• DATA FOR THE TASK
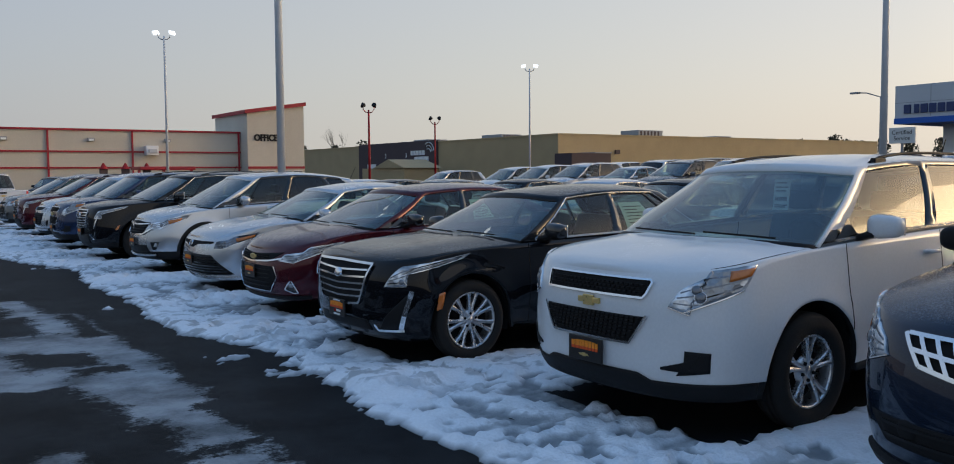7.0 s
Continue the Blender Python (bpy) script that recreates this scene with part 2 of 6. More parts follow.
def lathe(bm, prof, n=32, m=None, closed=False):
    """Turns a profile of (radius, height along y) about the y axis."""
    rows = []
    for r, h in prof:
        rows.append([bm.verts.new((r * math.cos(2 * math.pi * i / n), h, r * math.sin(2 * math.pi * i / n))) for i in range(n)])
    for a, b in zip(rows, rows[1:] + (rows[:1] if closed else [])):
        for i in range(n):
            bm.faces.new((a[i], a[(i + 1) % n], b[(i + 1) % n], b[i])).smooth = True
    if m:
        bmesh.ops.transform(bm, matrix=m, verts=[v for r in rows for v in r])
    return rows


def sweep(bm, pts, w, h=None, sides=4, normals=None, taper=None, close=False, smooth=False):
    """A bar of width w and height h along a line of points; normals give the way its height points."""
    h = h or w
    pts = [Vector(p) for p in pts]
    rows = []
    for i, p in enumerate(pts):
        t = (pts[min(i + 1, len(pts) - 1)] - pts[max(i - 1, 0)]).normalized()
        nrm = Vector(normals[i]) if normals is not None else (Vector((0, 0, 1)) if abs(t.z) < 0.9 else Vector((1, 0, 0)))
        s = t.cross(nrm).normalized()
        nrm = s.cross(t).normalized()
        k = taper[i] if taper else 1.0
        rows.append([bm.verts.new(p + s * (w / 2 * k * math.cos(a) * (1.414 if sides == 4 else 1)) + nrm * (h / 2 * k * math.sin(a) * (1.414 if sides == 4 else 1)))
                     for a in [math.pi * 2 * (j + 0.5) / sides for j in range(sides)]])
    for a, b in zip(rows, rows[1:]):
        for i in range(sides):
            bm.faces.new((a[i], b[i], b[(i + 1) % sides], a[(i + 1) % sides])).smooth = smooth
    bm.faces.new(rows[0])
    bm.faces.new(rows[-1][::-1])
    return rows


def curve_of(pts):
    """A smooth line through points that never overshoots (monotone cubic)."""
    xs, ys = np.array([p[0] for p in pts], float), np.array([p[1] for p in pts], float)
    d = np.diff(ys) / np.diff(xs)
    sl = np.zeros(len(xs))
    for i in range(1, len(xs) - 1):
        sl[i] = 0 if d[i - 1] * d[i] <= 0 else 2 * d[i - 1] * d[i] / (d[i - 1] + d[i])
    sl[0], sl[-1] = d[0], d[-1]

    def f(x):
        x = np.clip(np.asarray(x, float), xs[0], xs[-1])
        i = np.clip(np.searchsorted(xs, x) - 1, 0, len(xs) - 2)
        hh = xs[i + 1] - xs[i]
        t = (x - xs[i]) / hh
        return (ys[i] * (1 + 2 * t) * (1 - t) ** 2 + sl[i] * hh * t * (1 - t) ** 2 + ys[i + 1] * t * t * (3 - 2 * t) + sl[i + 1] * hh * t * t * (t - 1))
    return f


# ---- wheels ----
def wheel(parent, R, style, x, side, y, rim_r, dirty=True):
    """A wheel with tyre, rim with spokes, and brake disc; side -1 faces -y."""
    key = (round(R, 3), style, round(rim_r, 3))
    if key not in WHEELS:
        bm = bmesh.new()
        t = 0.105
        prof = [(rim_r - 0.005, -t + 0.03), (rim_r + 0.012, -t + 0.005), (rim_r + (R - rim_r) * 0.45, -t - 0.008), (R - 0.025, -t + 0.006), (R - 0.006, -t + 0.03)]
        prof += [(R, -t + 0.055), (R - 0.008, -t + 0.06), (R - 0.008, -t + 0.068), (R, -t + 0.073), (R, -0.006), (R - 0.008, -0.004), (R - 0.008, 0.004), (R, 0.006)]
        prof += [(R, t - 0.055), (R - 0.03, t), (rim_r, t)]
        lathe(bm, prof, 44)
        ty = bpy.data.meshes.new("tyre")
        bm.to_mesh(ty)
        bm.free()
        ty.materials.append(M["tyre"])
        bm = bmesh.new()
        r = rim_r
        lathe(bm, [(r * 0.93, 0.06), (r * 0.93, -0.07), (r * 0.96, -0.085), (r, -0.088), (r + 0.006, -0.078), (r, -0.07)], 44)
        kind, n = style
        wid = {"multi": 0.036, "five": 0.075, "ten": 0.05, "double": 0.032, "turbine": 0.05}[kind]
        for i in range(n):
            for off in ((-0.12, 0.12) if kind == "double" else (0,)):
                tw = 0.35 if kind == "turbine" else 0.0
                rows = []
                for f, k, dep in ((0.10, 1.25, -0.055), (0.35, 1.0, -0.062), (0.7, 0.85, -0.07), (0.955, 1.15 if kind != "five" else 1.3, -0.078)):
                    a = 2 * math.pi * i / n + off * (0.5 + f * (1.0 if kind == "double" else 0)) + tw * f
                    c = Vector((r * f * math.cos(a), dep, r * f * math.sin(a)))
                    s = Vector((-math.sin(a), 0, math.cos(a))) * wid * k / 2
                    dn = Vector((0, 0.03, 0))
                    lift = Vector((0, -0.008, 0))
                    rows.append([bm.verts.new(c - s), bm.verts.new(c + lift - s * 0.4), bm.verts.new(c + lift + s * 0.4), bm.verts.new(c + s), bm.verts.new(c + s + dn), bm.verts.new(c - s + dn)])
                for a_, b_ in zip(rows, rows[1:]):
                    for j in range(6):
                        bm.faces.new((a_[j], b_[j], b_[(j + 1) % 6], a_[(j + 1) % 6]))
        lathe(bm, [(0.0, -0.066), (0.028, -0.066), (0.033, -0.06), (0.082, -0.058), (0.095, -0.03)], 24)
        rm = bpy.data.meshes.new("rim")
        bm.to_mesh(rm)
        bm.free()
        rm.materials.append(M["alloy"])
        bm = bmesh.new()
        lathe(bm, [(0.0, 0.0), (r * 0.66, 0.0), (r * 0.66, 0.02), (r * 0.93, 0.03)], 32)
        for i in range(5):
            a = 2 * math.pi * (i + 0.5) / 5
            lathe(bm, [(0.0, -0.022), (0.011, -0.02), (0.012, 0.02)], 8, Matrix.Translation((0.057 * math.cos(a), -0.052, 0.057 * math.sin(a))))
        bd = bpy.data.meshes.new("brake_disc")
        bm.to_mesh(bd)
        bm.free()
        bd.materials.append(M["dark"])
        WHEELS[key] = (ty, rm, bd)
    ty, rm, bd = WHEELS[key]
    hub = new("wheel", ty)
    hub.parent = parent
    hub.matrix_local = pose(x, y, R, 0, random.uniform(0, 60), 0 if side < 0 else 180)
    for nm, me in (("rim", rm), ("brake_disc", bd)):
        o = new(nm, me)
        o.parent = hub
        if nm == "rim":
            tagged(o, "silver alloy rim")


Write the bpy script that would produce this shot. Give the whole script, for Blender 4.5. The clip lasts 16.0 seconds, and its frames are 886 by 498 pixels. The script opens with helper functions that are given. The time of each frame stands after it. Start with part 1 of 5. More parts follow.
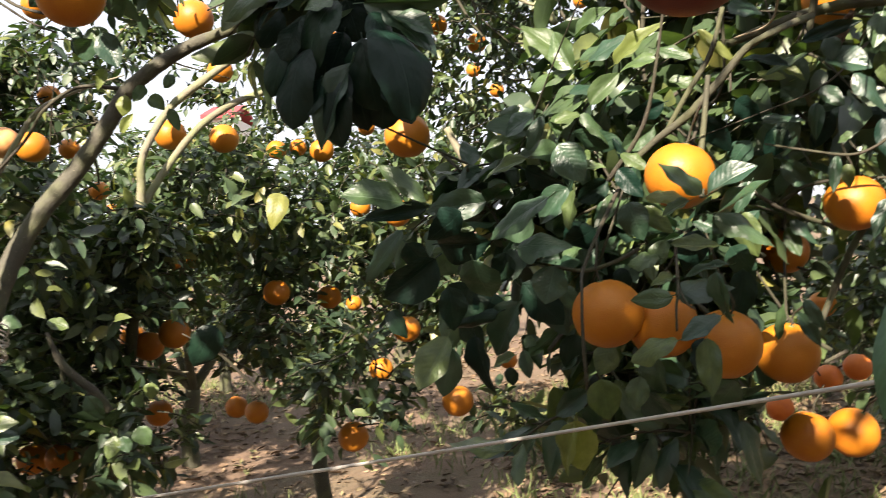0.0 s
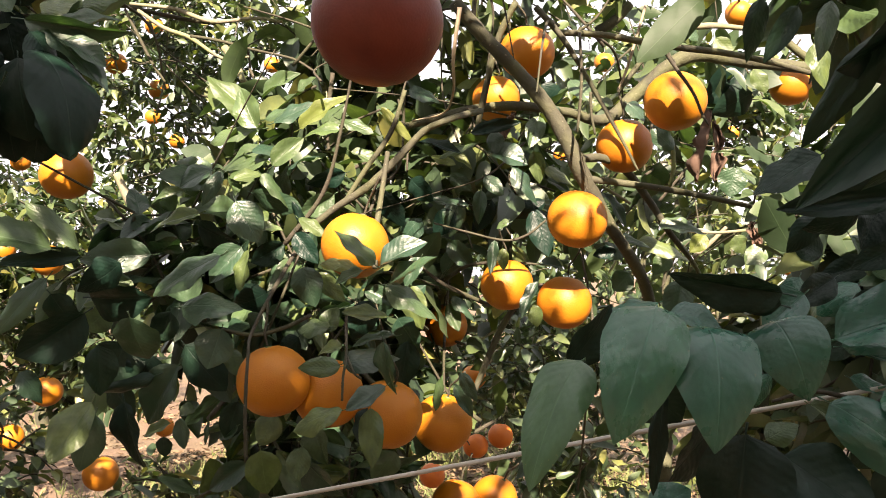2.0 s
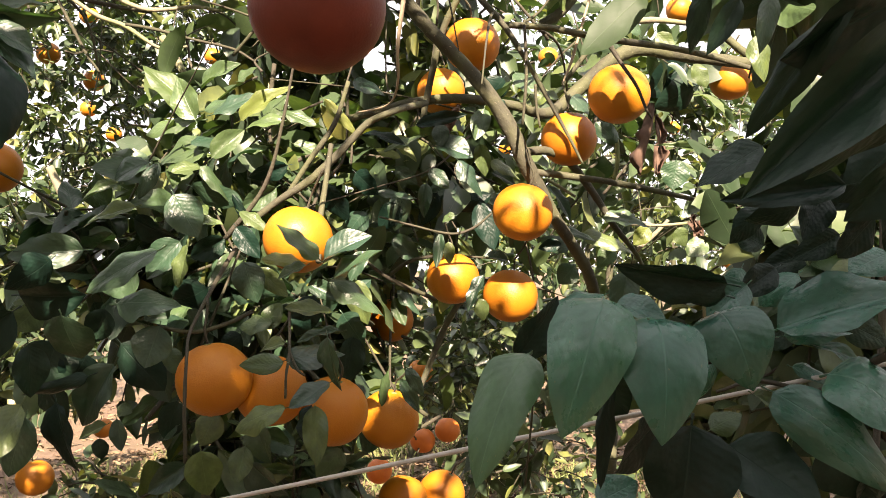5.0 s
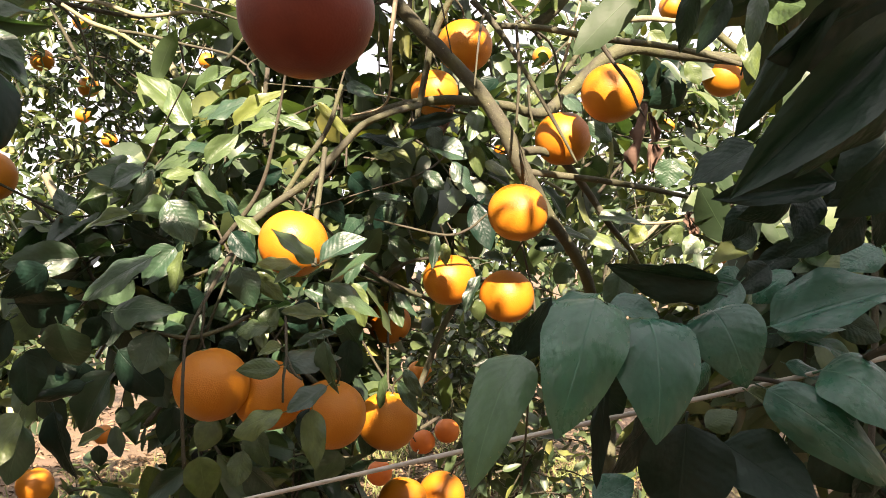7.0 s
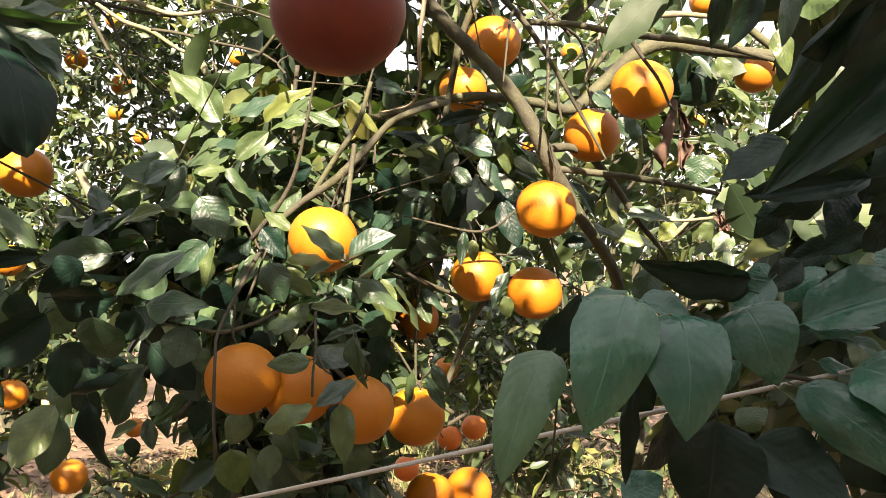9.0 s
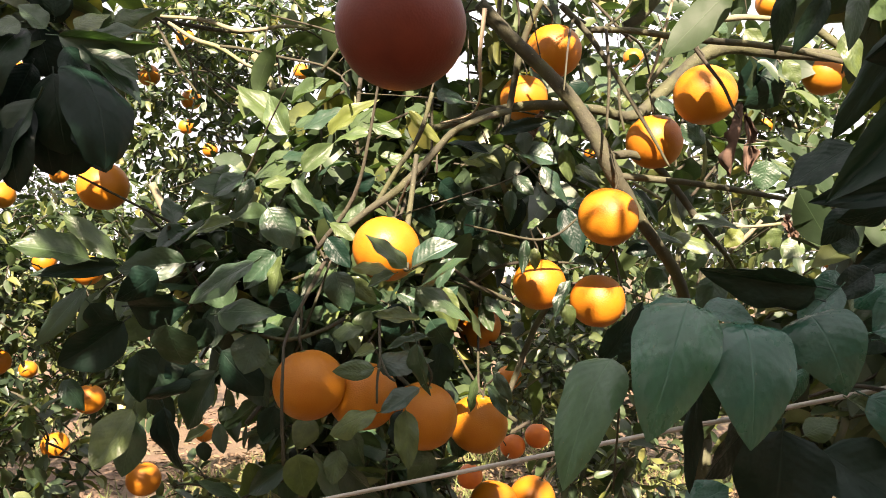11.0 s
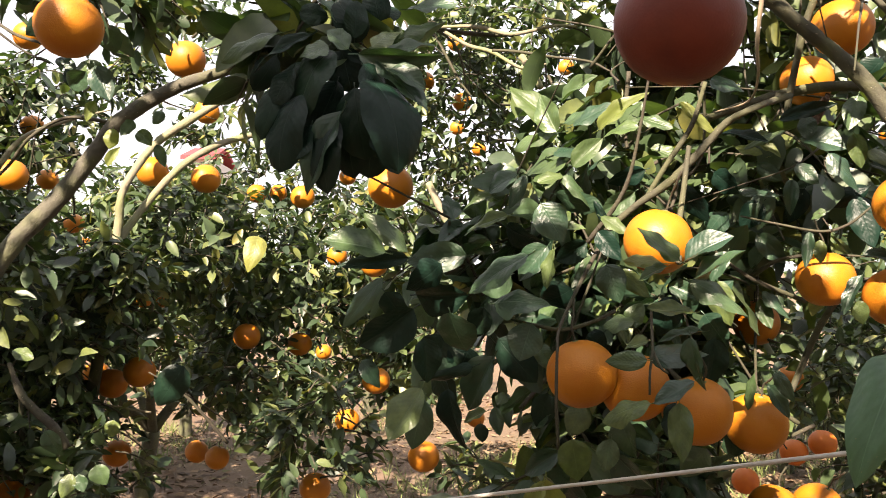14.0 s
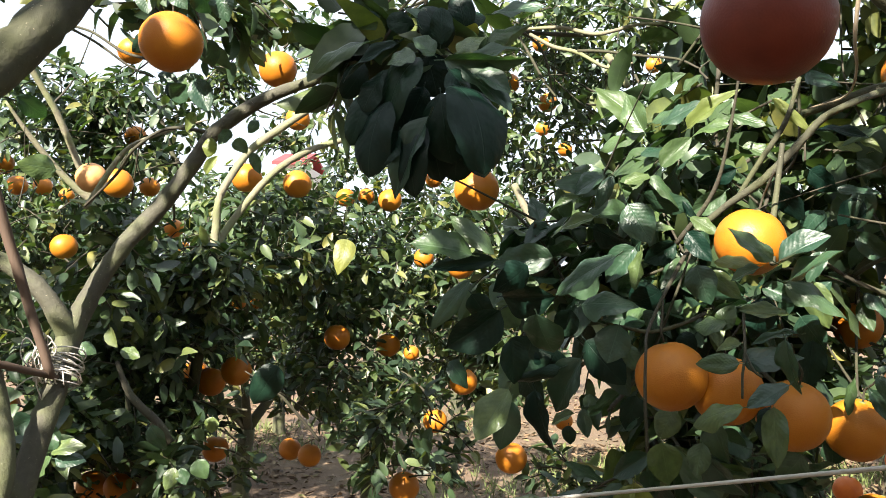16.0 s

• THE REQUEST
Copy the listing word for word, excluding its pictures.

• EXERCISE RESULT
7.0 s
Continue the Blender Python (bpy) script that recreates this scene with part 2 of 6. More parts follow.
def lathe(bm, prof, n=32, m=None, closed=False):
    """Turns a profile of (radius, height along y) about the y axis."""
    rows = []
    for r, h in prof:
        rows.append([bm.verts.new((r * math.cos(2 * math.pi * i / n), h, r * math.sin(2 * math.pi * i / n))) for i in range(n)])
    for a, b in zip(rows, rows[1:] + (rows[:1] if closed else [])):
        for i in range(n):
            bm.faces.new((a[i], a[(i + 1) % n], b[(i + 1) % n], b[i])).smooth = True
    if m:
        bmesh.ops.transform(bm, matrix=m, verts=[v for r in rows for v in r])
    return rows


def sweep(bm, pts, w, h=None, sides=4, normals=None, taper=None, close=False, smooth=False):
    """A bar of width w and height h along a line of points; normals give the way its height points."""
    h = h or w
    pts = [Vector(p) for p in pts]
    rows = []
    for i, p in enumerate(pts):
        t = (pts[min(i + 1, len(pts) - 1)] - pts[max(i - 1, 0)]).normalized()
        nrm = Vector(normals[i]) if normals is not None else (Vector((0, 0, 1)) if abs(t.z) < 0.9 else Vector((1, 0, 0)))
        s = t.cross(nrm).normalized()
        nrm = s.cross(t).normalized()
        k = taper[i] if taper else 1.0
        rows.append([bm.verts.new(p + s * (w / 2 * k * math.cos(a) * (1.414 if sides == 4 else 1)) + nrm * (h / 2 * k * math.sin(a) * (1.414 if sides == 4 else 1)))
                     for a in [math.pi * 2 * (j + 0.5) / sides for j in range(sides)]])
    for a, b in zip(rows, rows[1:]):
        for i in range(sides):
            bm.faces.new((a[i], b[i], b[(i + 1) % sides], a[(i + 1) % sides])).smooth = smooth
    bm.faces.new(rows[0])
    bm.faces.new(rows[-1][::-1])
    return rows


def curve_of(pts):
    """A smooth line through points that never overshoots (monotone cubic)."""
    xs, ys = np.array([p[0] for p in pts], float), np.array([p[1] for p in pts], float)
    d = np.diff(ys) / np.diff(xs)
    sl = np.zeros(len(xs))
    for i in range(1, len(xs) - 1):
        sl[i] = 0 if d[i - 1] * d[i] <= 0 else 2 * d[i - 1] * d[i] / (d[i - 1] + d[i])
    sl[0], sl[-1] = d[0], d[-1]

    def f(x):
        x = np.clip(np.asarray(x, float), xs[0], xs[-1])
        i = np.clip(np.searchsorted(xs, x) - 1, 0, len(xs) - 2)
        hh = xs[i + 1] - xs[i]
        t = (x - xs[i]) / hh
        return (ys[i] * (1 + 2 * t) * (1 - t) ** 2 + sl[i] * hh * t * (1 - t) ** 2 + ys[i + 1] * t * t * (3 - 2 * t) + sl[i + 1] * hh * t * t * (t - 1))
    return f


# ---- wheels ----
def wheel(parent, R, style, x, side, y, rim_r, dirty=True):
    """A wheel with tyre, rim with spokes, and brake disc; side -1 faces -y."""
    key = (round(R, 3), style, round(rim_r, 3))
    if key not in WHEELS:
        bm = bmesh.new()
        t = 0.105
        prof = [(rim_r - 0.005, -t + 0.03), (rim_r + 0.012, -t + 0.005), (rim_r + (R - rim_r) * 0.45, -t - 0.008), (R - 0.025, -t + 0.006), (R - 0.006, -t + 0.03)]
        prof += [(R, -t + 0.055), (R - 0.008, -t + 0.06), (R - 0.008, -t + 0.068), (R, -t + 0.073), (R, -0.006), (R - 0.008, -0.004), (R - 0.008, 0.004), (R, 0.006)]
        prof += [(R, t - 0.055), (R - 0.03, t), (rim_r, t)]
        lathe(bm, prof, 44)
        ty = bpy.data.meshes.new("tyre")
        bm.to_mesh(ty)
        bm.free()
        ty.materials.append(M["tyre"])
        bm = bmesh.new()
        r = rim_r
        lathe(bm, [(r * 0.93, 0.06), (r * 0.93, -0.07), (r * 0.96, -0.085), (r, -0.088), (r + 0.006, -0.078), (r, -0.07)], 44)
        kind, n = style
        wid = {"multi": 0.036, "five": 0.075, "ten": 0.05, "double": 0.032, "turbine": 0.05}[kind]
        for i in range(n):
            for off in ((-0.12, 0.12) if kind == "double" else (0,)):
                tw = 0.35 if kind == "turbine" else 0.0
                rows = []
                for f, k, dep in ((0.10, 1.25, -0.055), (0.35, 1.0, -0.062), (0.7, 0.85, -0.07), (0.955, 1.15 if kind != "five" else 1.3, -0.078)):
                    a = 2 * math.pi * i / n + off * (0.5 + f * (1.0 if kind == "double" else 0)) + tw * f
                    c = Vector((r * f * math.cos(a), dep, r * f * math.sin(a)))
                    s = Vector((-math.sin(a), 0, math.cos(a))) * wid * k / 2
                    dn = Vector((0, 0.03, 0))
                    lift = Vector((0, -0.008, 0))
                    rows.append([bm.verts.new(c - s), bm.verts.new(c + lift - s * 0.4), bm.verts.new(c + lift + s * 0.4), bm.verts.new(c + s), bm.verts.new(c + s + dn), bm.verts.new(c - s + dn)])
                for a_, b_ in zip(rows, rows[1:]):
                    for j in range(6):
                        bm.faces.new((a_[j], b_[j], b_[(j + 1) % 6], a_[(j + 1) % 6]))
        lathe(bm, [(0.0, -0.066), (0.028, -0.066), (0.033, -0.06), (0.082, -0.058), (0.095, -0.03)], 24)
        rm = bpy.data.meshes.new("rim")
        bm.to_mesh(rm)
        bm.free()
        rm.materials.append(M["alloy"])
        bm = bmesh.new()
        lathe(bm, [(0.0, 0.0), (r * 0.66, 0.0), (r * 0.66, 0.02), (r * 0.93, 0.03)], 32)
        for i in range(5):
            a = 2 * math.pi * (i + 0.5) / 5
            lathe(bm, [(0.0, -0.022), (0.011, -0.02), (0.012, 0.02)], 8, Matrix.Translation((0.057 * math.cos(a), -0.052, 0.057 * math.sin(a))))
        bd = bpy.data.meshes.new("brake_disc")
        bm.to_mesh(bd)
        bm.free()
        bd.materials.append(M["dark"])
        WHEELS[key] = (ty, rm, bd)
    ty, rm, bd = WHEELS[key]
    hub = new("wheel", ty)
    hub.parent = parent
    hub.matrix_local = pose(x, y, R, 0, random.uniform(0, 60), 0 if side < 0 else 180)
    for nm, me in (("rim", rm), ("brake_disc", bd)):
        o = new(nm, me)
        o.parent = hub
        if nm == "rim":
            tagged(o, "silver alloy rim")


Write the bpy script that would produce this shot. Give the whole script, for Blender 4.5. The clip lasts 16.0 seconds, and its frames are 886 by 498 pixels. The script opens with helper functions that are given. The time of each frame stands after it. Start with part 1 of 5. More parts follow.
0.0 s
2.0 s
5.0 s
7.0 s
9.0 s
11.0 s
14.0 s
16.0 s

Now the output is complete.